Ethics in Research: An Interpretation of Watson
Throughout my life, I have been instructed to carefully follow ethical research standards whenever undertaking any academic assignment. In middle school, I was introduced to the overly-simplistic scientific method, which, in addition to providing a rough outline for experimentation, provides instruction about allotting credit for ideas and data which you yourself did not develop. In addition, during my years in college I have been bombarded with pleas from instructors and honor codes about avoiding plagiarism, which, in academic circles, appears to be an offense of the highest order. If I have learned anything, it is that the ends do not justify the means in research; one cannot skirt across the ethical boundaries of research and expect to gain acclaim and praise for his or her efforts.
Well, unless your name is James Watson. In The Double Helix, I was surprised to discover the specifics of Watson’s unethical methods for attaining information on the way to discovering the structure of DNA. Sure, I had heard a rough outline of the story in biology classes, but hearing the tale from the horse’s mouth was eye-opening. Despite his endnote on Rosalind Franklin, which apologizes for portraying the late scientist as callous and irritable, it is clear that Watson paints Franklin as stingy and unreasonable as an attempt to make readers empathize with him as he unknowingly views and interprets her information. Watson reasons that, since Franklin is unable to view her data within the structure of the proper theoretical framework (helical structures), he should be permitted to interpret it for the greater good of science – and his personal ambition). It is obvious that this line of thinking is flawed; can I steal a student’s textbook to study for an exam just because I am better at chemistry than he? The answer is no.
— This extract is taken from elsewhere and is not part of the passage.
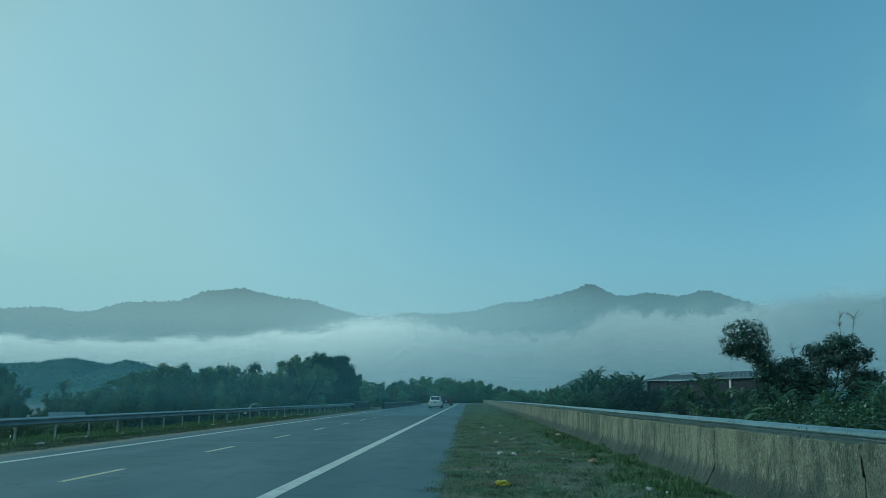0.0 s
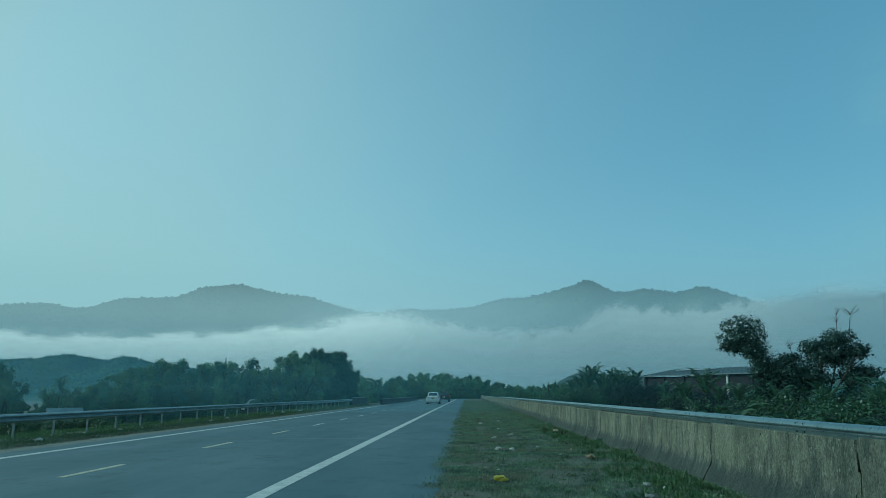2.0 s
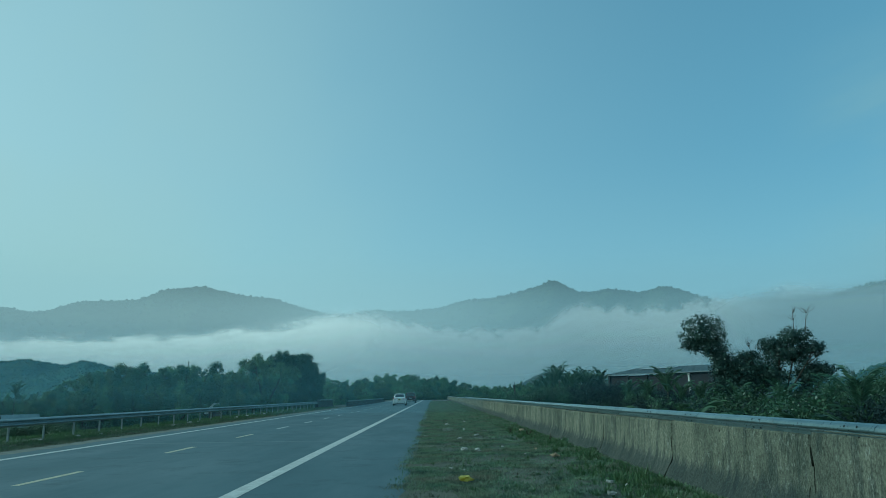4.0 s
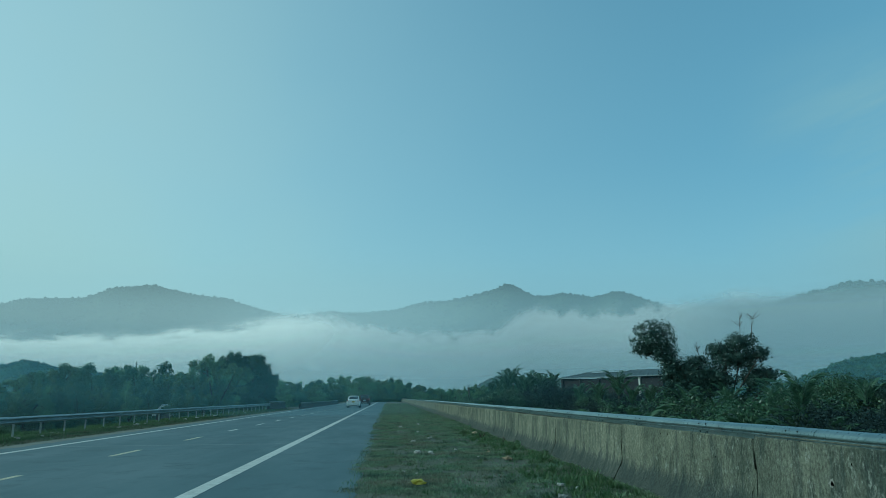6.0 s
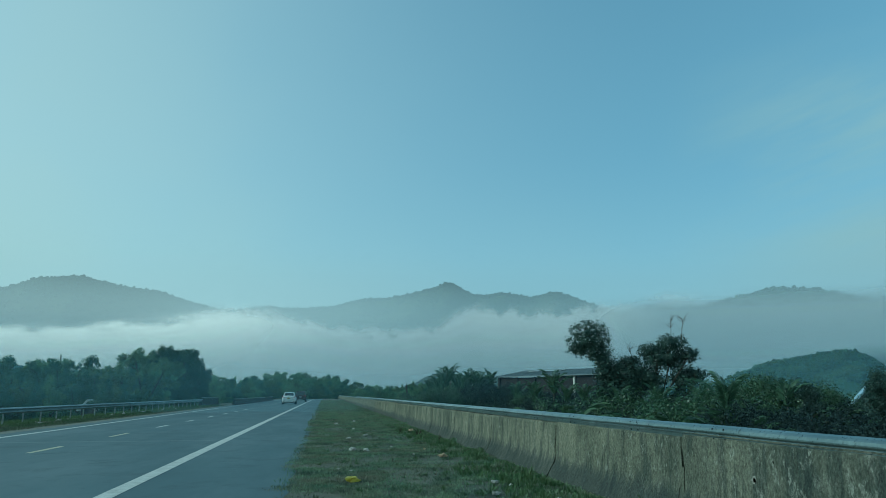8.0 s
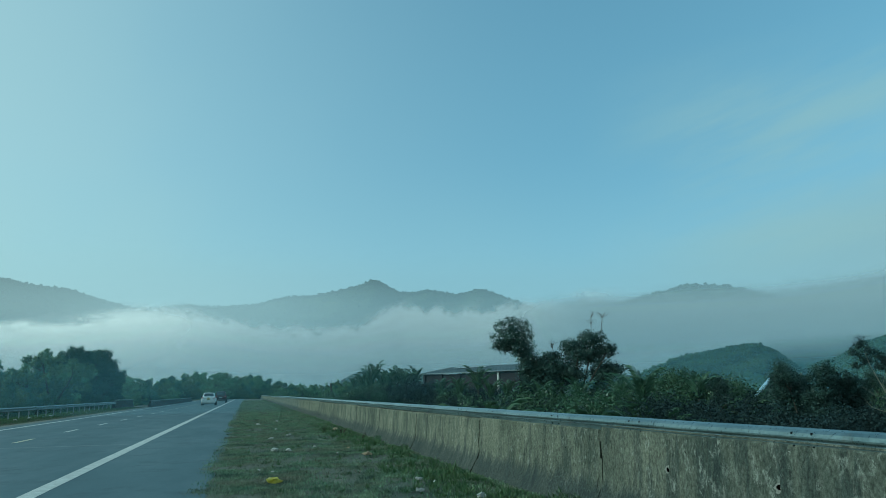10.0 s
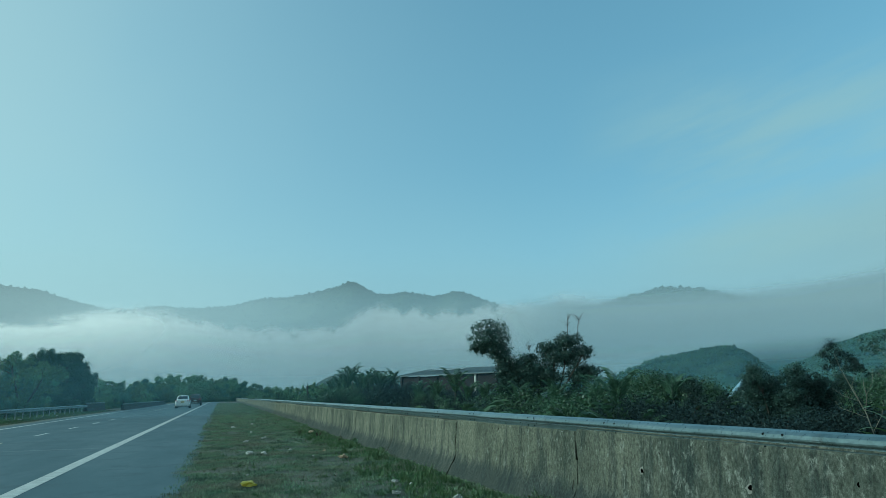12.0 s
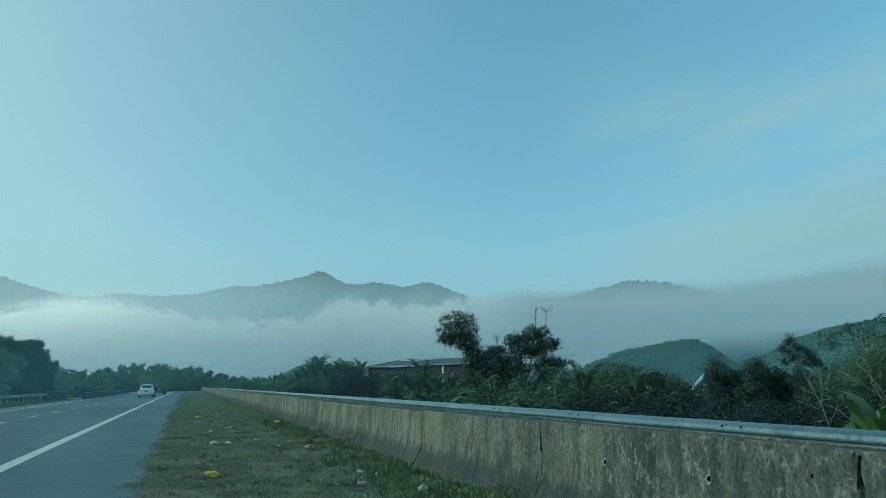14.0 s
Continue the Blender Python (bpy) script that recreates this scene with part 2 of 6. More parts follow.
def mist(name, colour, peak, edge, scale, wisp, stretch=(24, 5.0, 1), foot=0.0, glow=0.25, shine=0.0, thin=0.55, fade=0.8, body=1.0, rise=0.1):
    """Thin lit vapour, self-glowing where shine is set: the sheet's v coordinate and drifting noise set how much of it
    stops the light.
    """
    m, n, l = shader(name)
    n.remove(n["Principled BSDF"])
    uv, tc, mp, t = (n.new("ShaderNode" + k) for k in ("UVMap", "TexCoord", "Mapping", "TexNoise"))
    mp.inputs["Scale"].default_value = stretch
    l.new(uv.outputs["UV"], mp.inputs["Vector"])
    l.new(mp.outputs["Vector"], t.inputs["Vector"])
    t.inputs["Scale"].default_value, t.inputs["Detail"].default_value, t.inputs["Roughness"].default_value = scale, 8, 0.6
    sep = n.new("ShaderNodeSeparateXYZ")
    l.new(uv.outputs["UV"], sep.inputs["Vector"])

    def calc(op, a, b):
        x = n.new("ShaderNodeMath")
        x.operation = op
        for i, v in enumerate((a, b)):
            if isinstance(v, (int, float)):
                x.inputs[i].default_value = v
            else:
                l.new(v, x.inputs[i])
        return x.outputs["Value"]

    shifted = calc("ADD", sep.outputs["Y"], calc("MULTIPLY", calc("SUBTRACT", t.outputs["Fac"], 0.5), wisp))
    r = n.new("ShaderNodeMapRange")
    r.interpolation_type = "SMOOTHSTEP"
    for k, x in zip(("From Min", "From Max", "To Min", "To Max"), (1.0 - edge, 1.0, peak, 0.0)):
        r.inputs[k].default_value = x
    l.new(shifted, r.inputs["Value"])
    lid = n.new("ShaderNodeMapRange")
    lid.interpolation_type = "SMOOTHSTEP"
    for k, x in zip(("From Min", "From Max", "To Min", "To Max"), (fade, 1.0, 1.0, 0.0)):
        lid.inputs[k].default_value = x
    l.new(sep.outputs["Y"], lid.inputs["Value"])
    ends = n.new("ShaderNodeMapRange")
    ends.interpolation_type = "SMOOTHSTEP"
    for k, x in zip(("From Min", "From Max", "To Min", "To Max"), (0.0, 0.17, 0.0, 1.0)):
        ends.inputs[k].default_value = x
    l.new(calc("MINIMUM", sep.outputs["X"], calc("SUBTRACT", 1.0, sep.outputs["X"])), ends.inputs["Value"])
    alpha = calc("MULTIPLY", calc("MULTIPLY", r.outputs["Result"], lid.outputs["Result"]), ends.outputs["Result"])
    if foot:
        fr = n.new("ShaderNodeMapRange")
        for k, x in zip(("From Min", "From Max", "To Min", "To Max"), (rise, foot, thin, 1.0)):
            fr.inputs[k].default_value = x
        l.new(sep.outputs["Y"], fr.inputs["Value"])
        alpha = calc("MULTIPLY", alpha, fr.outputs["Result"])
    d, tl, tp, both, out = (n.new("ShaderNode" + k) for k in ("BsdfDiffuse", "BsdfTranslucent", "BsdfTransparent", "MixShader", "MixShader"))
    for s in (d, tl):
        s.inputs["Color"].default_value = (*(c * body for c in colour), 1)
    both.inputs["Fac"].default_value = glow
    up = n.new("ShaderNodeCombineXYZ")
    up.inputs["Y"].default_value, up.inputs["Z"].default_value = -0.35, 0.94
    l.new(up.outputs["Vector"], d.inputs["Normal"])
    l.new(d.outputs["BSDF"], both.inputs[1])
    l.new(tl.outputs["BSDF"], both.inputs[2])
    lit = both.outputs["Shader"]
    if shine:   # far sheets only: added emission stands in for light scattered inside the bank
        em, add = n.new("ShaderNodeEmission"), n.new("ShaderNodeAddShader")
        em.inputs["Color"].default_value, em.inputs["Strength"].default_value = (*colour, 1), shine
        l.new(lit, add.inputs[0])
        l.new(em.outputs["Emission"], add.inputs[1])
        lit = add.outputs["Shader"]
    l.new(alpha, out.inputs["Fac"])
    l.new(tp.outputs["BSDF"], out.inputs[1])
    l.new(lit, out.inputs[2])
    l.new(out.outputs["Shader"], n["Material Output"].inputs["Surface"])
    return m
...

The other troubling aspect of Watson’s attainment of Franklin’s data is the behavior of Rosalind’s supervisor, Maurice Wilkins. He constantly complains that Franklin is hoarding information and that it is impossible to conduct any meaningful research in her company. While these are legitimate concerns, they did not permit Wilkins to show Watson her data. Maurice was entitled to see her data, as he was her employer, but he was not entitled to disseminate her research to other scientists. We all know that Franklin did not receive a Nobel Prize for her efforts, and this is often justified by the fact that she died prior to the award’s dispersal. However, we cannot forget the fact that Franklin did not formally receive credit for a scientific breakthrough to which she undoubtedly contributed.
Around the same time as Watson’s publication on the structure of DNA, the field of psychology was undergoing reformation due to serious ethical violations during human experimentation. The solution to curtailing these unethical practices was the Institutional Review Board, which is now ubiquitous to all research institutions. What appears to be the solution to Watson’s actions? Emphasis of ethical research practices; MLA citations; annotated bibliographies; electronic submission databases. Do these means correct past problems? Of course not, but they have contributed to better research practices since their installment. We can all learn from Watson… although it’s not if we actually have a choice in the matter.